The European Union Aviation Safety Agency (EASA) has published a proposal to regulate ground handling across European Union airports, to increase the safety, cybersecurity and consistency of all the actions that happen on the ground before and after a flight.
EASA proposes a regulation that will affect approximately 300,000 workers in the ground handling industry, one of the largest groups of aviation employees. The regulation would also ensure that ground handling is covered by Regulation (EU) 2022/1645 on cybersecurity.
As cyberattacks became a common threat in all critical infrastructure sectors, airports in the EU and around the world have adopted systems and processes to bolster their cyber defenses. Many of these have been confined to terminal and flight operations, however. Ground handling operations now rely on a host of information and operational technology (OT) to facilitate aircraft, baggage and passenger operations. OT – the hardware and software that controls infrastructure – has become a particular target of cyberattacks in recent years, making EASA’s proposed regulation all the more necessary. Unauthorized access to OT networks can disrupt and manipulate critical operations, putting passenger safety at risk.
Until now, ground handling has been largely self-regulated.

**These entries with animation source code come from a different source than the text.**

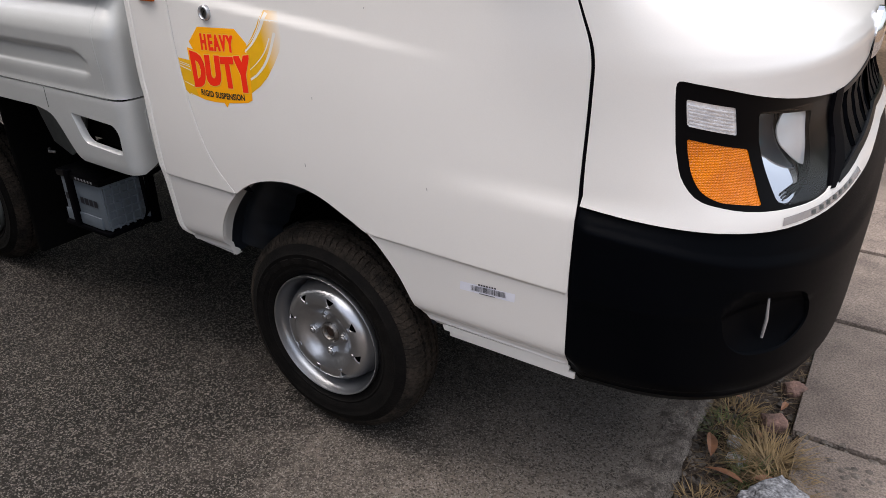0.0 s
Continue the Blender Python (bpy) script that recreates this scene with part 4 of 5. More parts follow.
def seat(y0, y1, zt, head):
    mid = (y0 + y1) / 2
    s = part("seat", wrap_shape(y0, y1, zt, 0), SEATM, truck, "black seat back in clear plastic wrap")
    part("cushion", box(-.42, .05, y0, y1, .86, .97, .04, 3), SEATM, s)
    bm = wrap_shape(y0, y1, zt, .014)
    bmesh.ops.subdivide_edges(bm, edges=bm.edges, cuts=1, use_grid_fill=True)
    off = Vector((y0 * 9, 2, y0 * 5))
    for v in bm.verts:
        p = Vector((v.co.x * 16, v.co.y * 16, v.co.z * 5)) + off
        g = .3 + .9 * step(.35, .9, (v.co.y - y0) / (y1 - y0))
        v.co += Vector((noise.noise(p) * .016, noise.noise(p + Vector((5, 1, 3))) * .010, noise.noise(p + Vector((2, 7, 1))) * .006)) * g
    crumple(bm, .002, 40, y0 * 5 + 3)
    w = part("plastic_wrap", bm, WRAP, s, "crinkled clear plastic wrap", smooth=False)
    w.visible_shadow = False
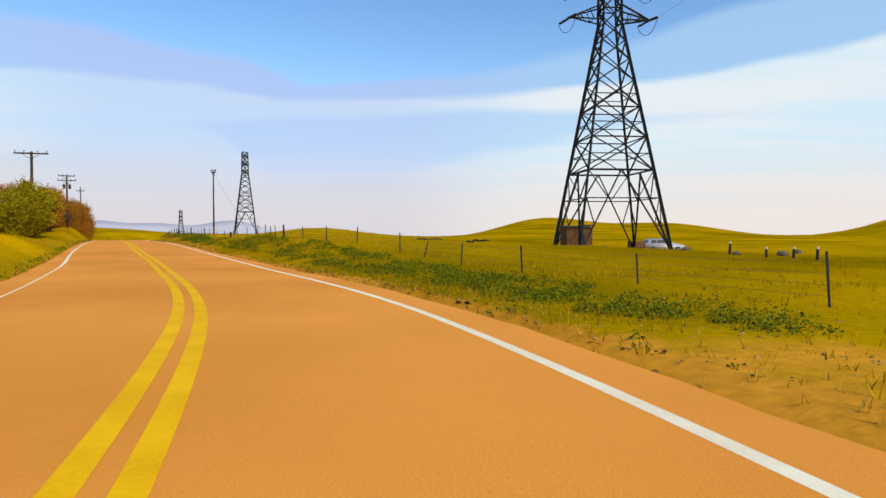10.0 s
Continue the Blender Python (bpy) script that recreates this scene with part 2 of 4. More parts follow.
M_GALV = surface("galvanised_tube", (0.025, 0.025, 0.025), (0.06, 0.06, 0.058), 5.0, 0.5, 0.05, metal=0.3)
M_SIGNBACK = surface("dull_aluminium", (0.030, 0.023, 0.017), (0.06, 0.046, 0.034), 6.0, 0.5, 0.0, metal=0.4)
M_RED = surface("red_board", (0.52, 0.045, 0.012), (0.66, 0.075, 0.02), 5.0, 0.6, 0.05)
M_HUT = surface("brown_boarding", (0.075, 0.038, 0.014), (0.14, 0.072, 0.026), 2.0, 0.9, 0.4, 20.0)
M_HUTROOF = surface("dark_roof_felt", (0.02, 0.016, 0.012), (0.04, 0.03, 0.024), 3.0, 0.95, 0.3)
M_STRAWCAP = surface("pale_cap", (0.55, 0.46, 0.20), (0.70, 0.60, 0.30), 4.0, 0.7, 0.0)
M_RUST = surface("rusty_sheet", (0.10, 0.045, 0.025), (0.22, 0.10, 0.055), 3.0, 0.85, 0.3)
M_SILVER = surface("silver_car_paint", (0.48, 0.48, 0.47), (0.56, 0.56, 0.55), 1.0, 0.3, 0.0, metal=0.4, spec=0.5)
M_GLASS = surface("dark_glazing", (0.010, 0.012, 0.014), (0.016, 0.018, 0.02), 1.0, 0.12, 0.0, spec=0.6)
M_RUBBER = surface("tyre_rubber", (0.010, 0.010, 0.010), (0.02, 0.02, 0.02), 5.0, 0.85, 0.1)
M_RIM = surface("wheel_rim", (0.22, 0.22, 0.22), (0.34, 0.34, 0.34), 3.0, 0.35, 0.0, metal=0.7)
M_LAMP = surface("lamp_lens", (0.5, 0.48, 0.42), (0.6, 0.58, 0.52), 3.0, 0.2, 0.0)
M_STONE = surface("pale_stone", (0.42, 0.38, 0.32), (0.66, 0.62, 0.54), 4.0, 0.9, 0.5)
M_CLOD = foliage("earth_clods", (0.09, 0.045, 0.012), (0.42, 0.24, 0.07), 0.95)
M_DARKCLOD = foliage("dark_clods", (0.03, 0.018, 0.007), (0.20, 0.105, 0.03), 0.95)
M_DARKSTONE = surface("field_stone", (0.05, 0.04, 0.03), (0.16, 0.13, 0.09), 3.0, 0.9, 0.6, vary=0.3)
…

In most cases, operational arrangements, including those affecting safety, are captured only in bilateral service agreements between ground handling service providers and the aircraft operators to whom they provide services.
EASA proposes an efficient approach to the oversight of ground handling organizations by competent authorities. This is expected to avoid multiple verifications of the same activities and organizational aspects and gradually reduce the significant number of audits performed mostly by aircraft operators. In this way, EASA believes organizations should be able to better allocate their resources, from auditing to managing the safety of their operations. Aircraft operators will retain overall responsibility for aircraft safety and flight safety.
While ground handling plays a huge role in ensuring the safety of flights, it can also create safety issues. Most of the vehicles that move around on the airport apron, for example, are also part of the ground handling function – moving passengers or baggage, placing stairs next to aircraft or helping aircraft leave the parking stand.
The new ground handling regulation would require ground handling organizations and self-handling aircraft operators performing commercial air transportation operations with airplanes to self-declare that they comply with the EU requirements. This can be either by applying operational procedures developed by themselves or industry standards and good practices developed and continually improved by industry during the past decades. Organizations would need to prove that they have a management system in place, proportionately aligned to the complexity of their operations. This includes a safety management system, staff training, a maintenance program for ground support equipment and defined operational procedures together with a robust safety culture, where any safety issues are reported without penalty to the reporter, swiftly addressed and used as a lesson to improve safety in the provision of services.
The ground handling regulation is expected to be published in late 2024 or early 2025. EASA proposes a transition period of three years for implementation after the publication of the regulation.